**AIM OF THE TASK:** Repeat each line of the material below exactly as it appears, minus any pictures.

################

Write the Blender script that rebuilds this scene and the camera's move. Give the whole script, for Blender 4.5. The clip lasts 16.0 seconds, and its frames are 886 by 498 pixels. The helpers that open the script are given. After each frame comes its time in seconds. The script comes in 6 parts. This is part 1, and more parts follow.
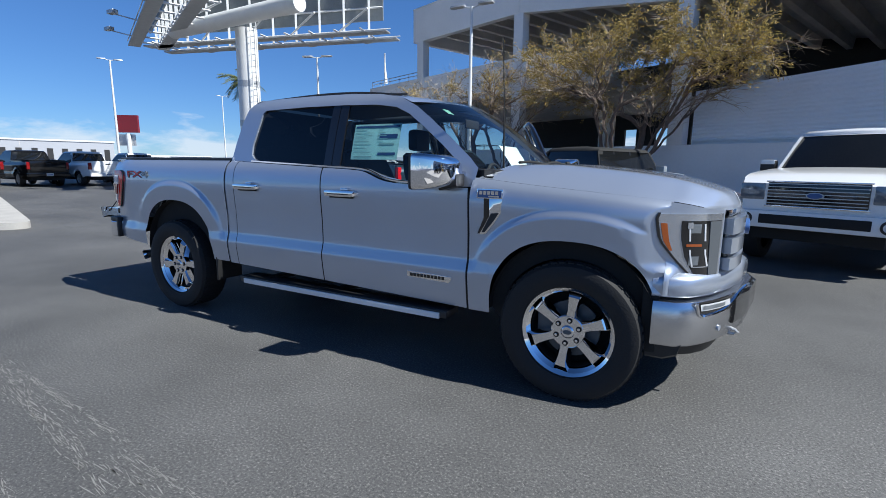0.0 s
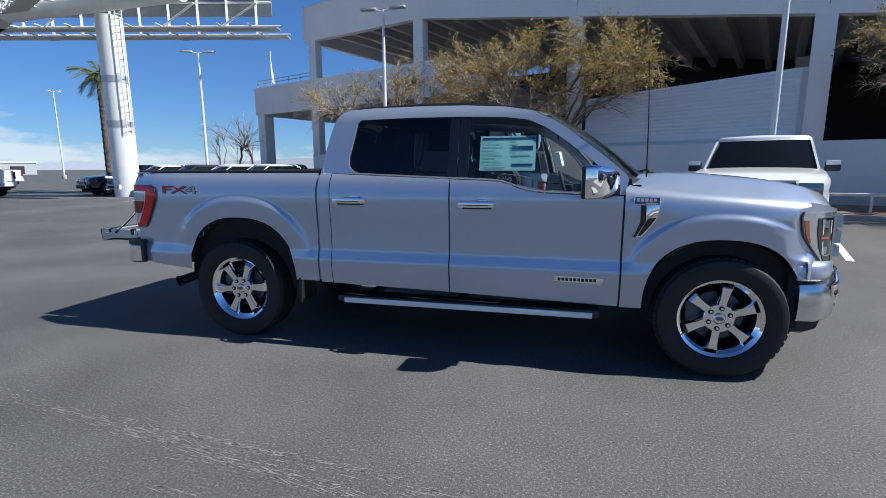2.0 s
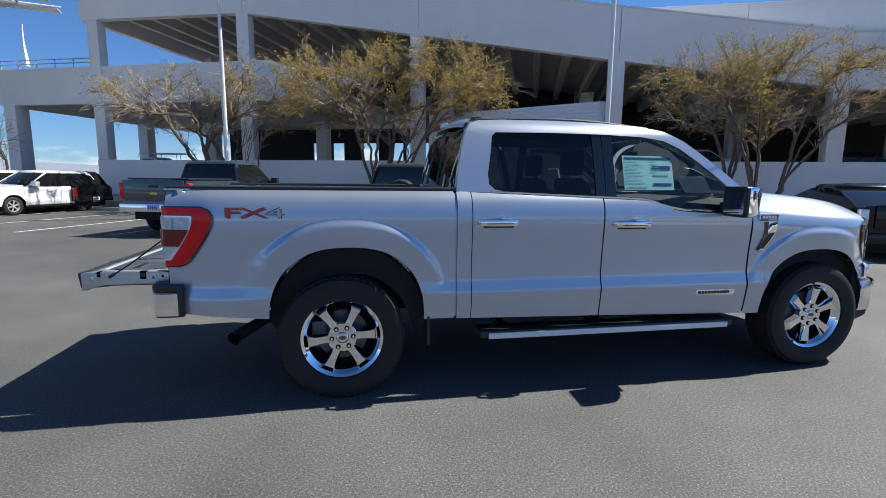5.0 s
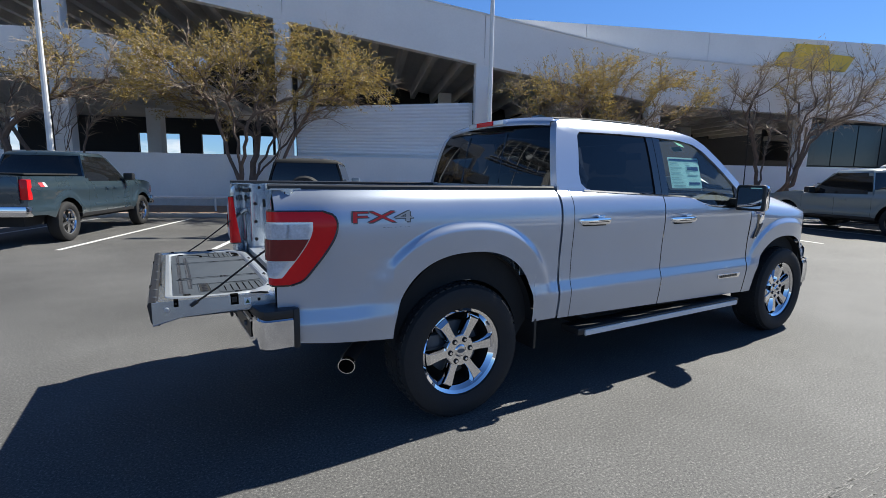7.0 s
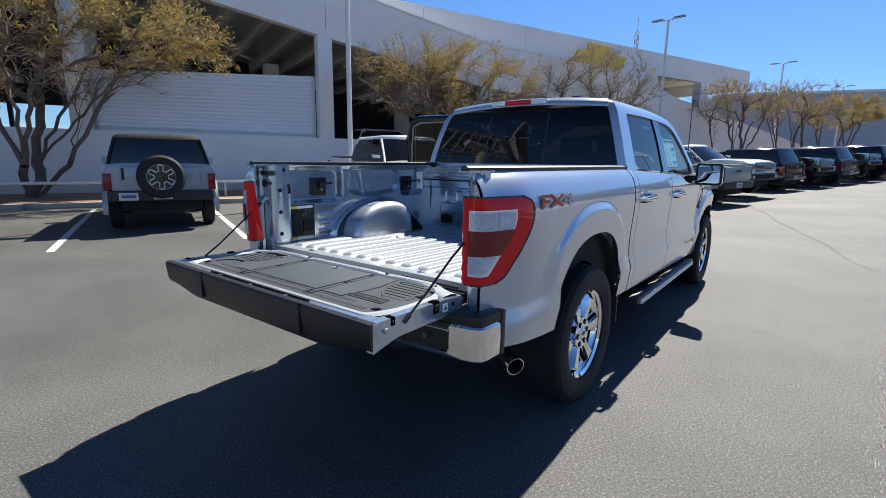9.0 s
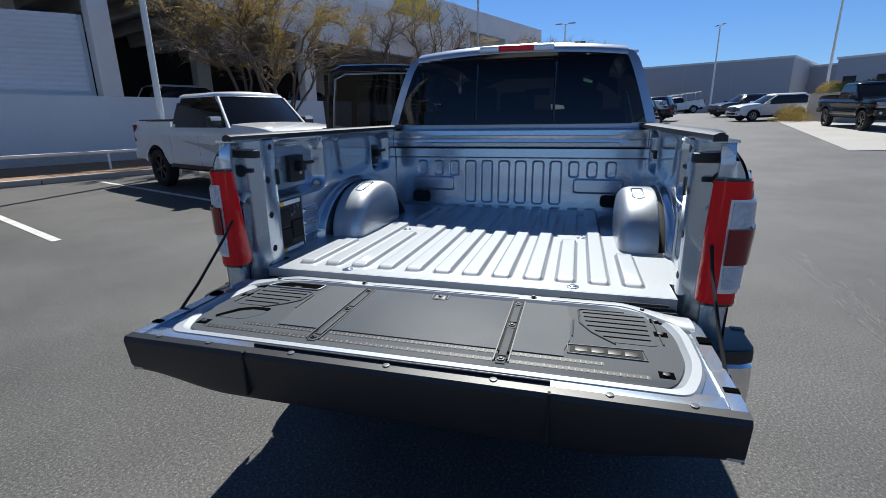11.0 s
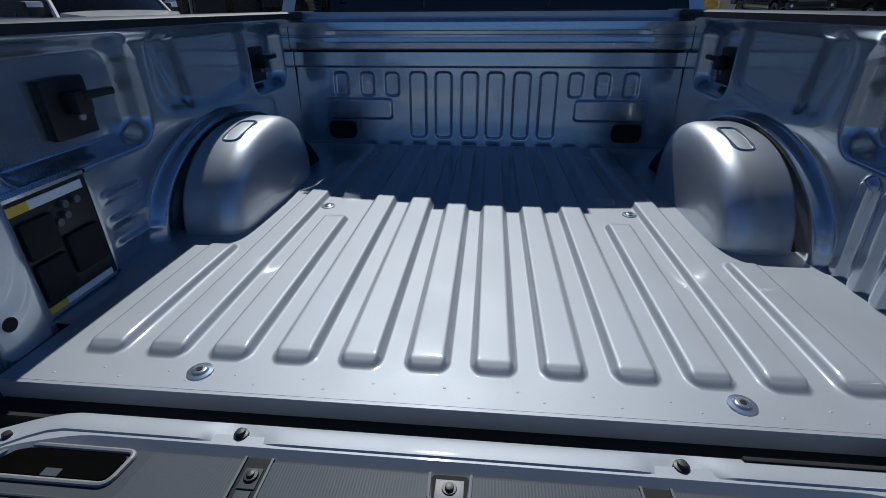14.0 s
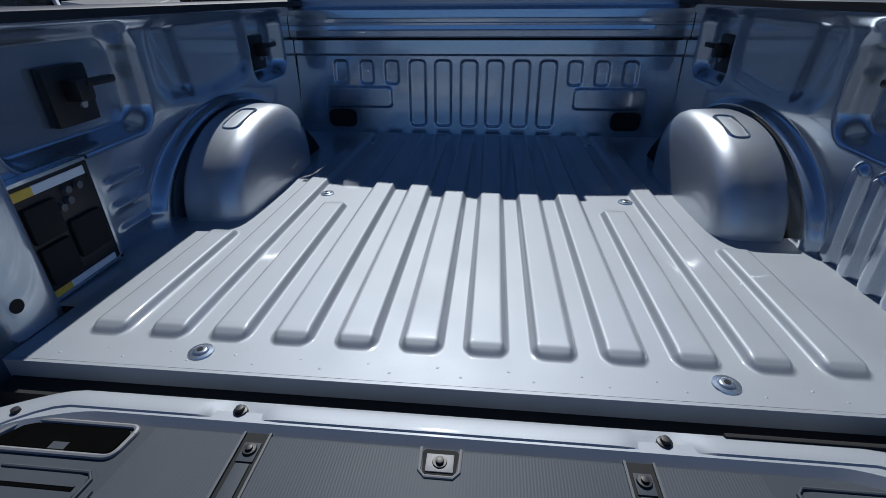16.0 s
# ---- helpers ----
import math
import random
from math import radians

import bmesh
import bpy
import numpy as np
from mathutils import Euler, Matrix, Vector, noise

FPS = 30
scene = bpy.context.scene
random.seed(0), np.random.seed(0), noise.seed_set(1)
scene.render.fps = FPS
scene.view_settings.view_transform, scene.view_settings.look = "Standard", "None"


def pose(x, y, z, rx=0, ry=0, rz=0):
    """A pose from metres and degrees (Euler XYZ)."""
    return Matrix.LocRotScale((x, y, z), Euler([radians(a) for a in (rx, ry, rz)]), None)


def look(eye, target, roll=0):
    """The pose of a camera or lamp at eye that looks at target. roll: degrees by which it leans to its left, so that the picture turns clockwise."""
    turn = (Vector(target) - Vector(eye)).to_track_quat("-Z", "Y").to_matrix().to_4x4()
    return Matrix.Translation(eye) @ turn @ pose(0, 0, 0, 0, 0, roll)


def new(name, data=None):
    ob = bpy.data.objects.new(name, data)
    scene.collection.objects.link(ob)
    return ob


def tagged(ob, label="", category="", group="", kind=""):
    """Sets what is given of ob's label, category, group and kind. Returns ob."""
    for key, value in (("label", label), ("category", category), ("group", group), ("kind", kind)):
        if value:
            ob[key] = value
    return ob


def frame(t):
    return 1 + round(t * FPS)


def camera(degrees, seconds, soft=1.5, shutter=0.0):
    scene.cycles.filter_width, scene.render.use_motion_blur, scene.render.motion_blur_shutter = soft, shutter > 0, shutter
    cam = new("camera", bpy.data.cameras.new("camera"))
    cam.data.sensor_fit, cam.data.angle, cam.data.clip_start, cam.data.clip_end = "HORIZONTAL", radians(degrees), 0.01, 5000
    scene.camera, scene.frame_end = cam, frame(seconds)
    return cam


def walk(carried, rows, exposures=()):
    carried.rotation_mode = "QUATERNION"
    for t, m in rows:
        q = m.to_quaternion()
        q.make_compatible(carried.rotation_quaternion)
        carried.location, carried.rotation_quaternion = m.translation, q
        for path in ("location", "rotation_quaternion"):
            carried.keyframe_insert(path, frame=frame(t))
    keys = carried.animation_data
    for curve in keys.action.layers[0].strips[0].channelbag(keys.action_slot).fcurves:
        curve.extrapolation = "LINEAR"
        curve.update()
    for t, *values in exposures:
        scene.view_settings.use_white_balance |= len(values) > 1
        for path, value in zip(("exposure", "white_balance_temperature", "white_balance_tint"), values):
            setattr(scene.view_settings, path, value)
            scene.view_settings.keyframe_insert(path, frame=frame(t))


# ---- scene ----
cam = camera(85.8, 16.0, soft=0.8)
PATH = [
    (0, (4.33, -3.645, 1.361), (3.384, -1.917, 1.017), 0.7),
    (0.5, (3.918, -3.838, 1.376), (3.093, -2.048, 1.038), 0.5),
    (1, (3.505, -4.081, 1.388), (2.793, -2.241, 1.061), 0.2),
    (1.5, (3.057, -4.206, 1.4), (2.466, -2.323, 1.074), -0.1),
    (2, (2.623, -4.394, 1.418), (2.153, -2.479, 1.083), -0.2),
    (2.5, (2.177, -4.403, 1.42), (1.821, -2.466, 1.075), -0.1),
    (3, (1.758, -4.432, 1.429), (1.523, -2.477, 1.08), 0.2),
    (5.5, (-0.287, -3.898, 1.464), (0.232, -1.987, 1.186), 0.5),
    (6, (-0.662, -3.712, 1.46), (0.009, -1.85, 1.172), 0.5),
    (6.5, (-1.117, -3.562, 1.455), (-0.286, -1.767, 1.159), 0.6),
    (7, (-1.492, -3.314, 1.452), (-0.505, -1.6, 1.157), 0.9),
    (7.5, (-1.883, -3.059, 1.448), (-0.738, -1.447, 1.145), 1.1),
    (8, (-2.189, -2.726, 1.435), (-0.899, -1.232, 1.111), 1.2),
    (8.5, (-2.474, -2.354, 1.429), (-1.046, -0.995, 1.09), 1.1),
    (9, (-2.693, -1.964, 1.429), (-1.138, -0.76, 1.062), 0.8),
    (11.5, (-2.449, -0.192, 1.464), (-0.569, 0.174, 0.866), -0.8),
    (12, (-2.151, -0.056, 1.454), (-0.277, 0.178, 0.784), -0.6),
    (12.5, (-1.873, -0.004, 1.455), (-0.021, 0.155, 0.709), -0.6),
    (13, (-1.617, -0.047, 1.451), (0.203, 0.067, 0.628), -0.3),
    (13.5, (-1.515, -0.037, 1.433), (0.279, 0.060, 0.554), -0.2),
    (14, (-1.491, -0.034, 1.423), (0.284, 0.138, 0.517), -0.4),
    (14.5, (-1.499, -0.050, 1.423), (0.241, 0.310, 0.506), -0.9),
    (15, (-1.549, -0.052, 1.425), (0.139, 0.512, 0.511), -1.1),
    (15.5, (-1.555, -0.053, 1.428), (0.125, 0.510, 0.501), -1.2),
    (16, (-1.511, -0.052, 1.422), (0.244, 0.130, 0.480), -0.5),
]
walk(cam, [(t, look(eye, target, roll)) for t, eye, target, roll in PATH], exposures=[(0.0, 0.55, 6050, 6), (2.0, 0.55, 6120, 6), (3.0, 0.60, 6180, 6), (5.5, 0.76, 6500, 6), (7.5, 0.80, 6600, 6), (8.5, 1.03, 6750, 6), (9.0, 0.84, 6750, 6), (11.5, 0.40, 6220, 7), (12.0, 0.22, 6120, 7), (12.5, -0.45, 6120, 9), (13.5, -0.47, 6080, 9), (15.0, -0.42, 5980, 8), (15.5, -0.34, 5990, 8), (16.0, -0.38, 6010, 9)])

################

**REPLY:**
Write the Blender script that rebuilds this scene and the camera's move. Give the whole script, for Blender 4.5. The clip lasts 16.0 seconds, and its frames are 886 by 498 pixels. The helpers that open the script are given. After each frame comes its time in seconds. The script comes in 6 parts. This is part 1, and more parts follow.
0.0 s
2.0 s
5.0 s
7.0 s
9.0 s
11.0 s
14.0 s
16.0 s
# ---- helpers ----
import math
import random
from math import radians

import bmesh
import bpy
import numpy as np
from mathutils import Euler, Matrix, Vector, noise

FPS = 30
scene = bpy.context.scene
random.seed(0), np.random.seed(0), noise.seed_set(1)
scene.render.fps = FPS
scene.view_settings.view_transform, scene.view_settings.look = "Standard", "None"


def pose(x, y, z, rx=0, ry=0, rz=0):
    """A pose from metres and degrees (Euler XYZ)."""
    return Matrix.LocRotScale((x, y, z), Euler([radians(a) for a in (rx, ry, rz)]), None)


def look(eye, target, roll=0):
    """The pose of a camera or lamp at eye that looks at target. roll: degrees by which it leans to its left, so that the picture turns clockwise."""
    turn = (Vector(target) - Vector(eye)).to_track_quat("-Z", "Y").to_matrix().to_4x4()
    return Matrix.Translation(eye) @ turn @ pose(0, 0, 0, 0, 0, roll)


def new(name, data=None):
    ob = bpy.data.objects.new(name, data)
    scene.collection.objects.link(ob)
    return ob


def tagged(ob, label="", category="", group="", kind=""):
    """Sets what is given of ob's label, category, group and kind. Returns ob."""
    for key, value in (("label", label), ("category", category), ("group", group), ("kind", kind)):
        if value:
            ob[key] = value
    return ob


def frame(t):
    return 1 + round(t * FPS)


def camera(degrees, seconds, soft=1.5, shutter=0.0):
    scene.cycles.filter_width, scene.render.use_motion_blur, scene.render.motion_blur_shutter = soft, shutter > 0, shutter
    cam = new("camera", bpy.data.cameras.new("camera"))
    cam.data.sensor_fit, cam.data.angle, cam.data.clip_start, cam.data.clip_end = "HORIZONTAL", radians(degrees), 0.01, 5000
    scene.camera, scene.frame_end = cam, frame(seconds)
    return cam


def walk(carried, rows, exposures=()):
    carried.rotation_mode = "QUATERNION"
    for t, m in rows:
        q = m.to_quaternion()
        q.make_compatible(carried.rotation_quaternion)
        carried.location, carried.rotation_quaternion = m.translation, q
        for path in ("location", "rotation_quaternion"):
            carried.keyframe_insert(path, frame=frame(t))
    keys = carried.animation_data
    for curve in keys.action.layers[0].strips[0].channelbag(keys.action_slot).fcurves:
        curve.extrapolation = "LINEAR"
        curve.update()
    for t, *values in exposures:
        scene.view_settings.use_white_balance |= len(values) > 1
        for path, value in zip(("exposure", "white_balance_temperature", "white_balance_tint"), values):
            setattr(scene.view_settings, path, value)
            scene.view_settings.keyframe_insert(path, frame=frame(t))


# ---- scene ----
cam = camera(85.8, 16.0, soft=0.8)
PATH = [
    (0, (4.33, -3.645, 1.361), (3.384, -1.917, 1.017), 0.7),
    (0.5, (3.918, -3.838, 1.376), (3.093, -2.048, 1.038), 0.5),
    (1, (3.505, -4.081, 1.388), (2.793, -2.241, 1.061), 0.2),
    (1.5, (3.057, -4.206, 1.4), (2.466, -2.323, 1.074), -0.1),
    (2, (2.623, -4.394, 1.418), (2.153, -2.479, 1.083), -0.2),
    (2.5, (2.177, -4.403, 1.42), (1.821, -2.466, 1.075), -0.1),
    (3, (1.758, -4.432, 1.429), (1.523, -2.477, 1.08), 0.2),
    (5.5, (-0.287, -3.898, 1.464), (0.232, -1.987, 1.186), 0.5),
    (6, (-0.662, -3.712, 1.46), (0.009, -1.85, 1.172), 0.5),
    (6.5, (-1.117, -3.562, 1.455), (-0.286, -1.767, 1.159), 0.6),
    (7, (-1.492, -3.314, 1.452), (-0.505, -1.6, 1.157), 0.9),
    (7.5, (-1.883, -3.059, 1.448), (-0.738, -1.447, 1.145), 1.1),
    (8, (-2.189, -2.726, 1.435), (-0.899, -1.232, 1.111), 1.2),
    (8.5, (-2.474, -2.354, 1.429), (-1.046, -0.995, 1.09), 1.1),
    (9, (-2.693, -1.964, 1.429), (-1.138, -0.76, 1.062), 0.8),
    (11.5, (-2.449, -0.192, 1.464), (-0.569, 0.174, 0.866), -0.8),
    (12, (-2.151, -0.056, 1.454), (-0.277, 0.178, 0.784), -0.6),
    (12.5, (-1.873, -0.004, 1.455), (-0.021, 0.155, 0.709), -0.6),
    (13, (-1.617, -0.047, 1.451), (0.203, 0.067, 0.628), -0.3),
    (13.5, (-1.515, -0.037, 1.433), (0.279, 0.060, 0.554), -0.2),
    (14, (-1.491, -0.034, 1.423), (0.284, 0.138, 0.517), -0.4),
    (14.5, (-1.499, -0.050, 1.423), (0.241, 0.310, 0.506), -0.9),
    (15, (-1.549, -0.052, 1.425), (0.139, 0.512, 0.511), -1.1),
    (15.5, (-1.555, -0.053, 1.428), (0.125, 0.510, 0.501), -1.2),
    (16, (-1.511, -0.052, 1.422), (0.244, 0.130, 0.480), -0.5),
]
walk(cam, [(t, look(eye, target, roll)) for t, eye, target, roll in PATH], exposures=[(0.0, 0.55, 6050, 6), (2.0, 0.55, 6120, 6), (3.0, 0.60, 6180, 6), (5.5, 0.76, 6500, 6), (7.5, 0.80, 6600, 6), (8.5, 1.03, 6750, 6), (9.0, 0.84, 6750, 6), (11.5, 0.40, 6220, 7), (12.0, 0.22, 6120, 7), (12.5, -0.45, 6120, 9), (13.5, -0.47, 6080, 9), (15.0, -0.42, 5980, 8), (15.5, -0.34, 5990, 8), (16.0, -0.38, 6010, 9)])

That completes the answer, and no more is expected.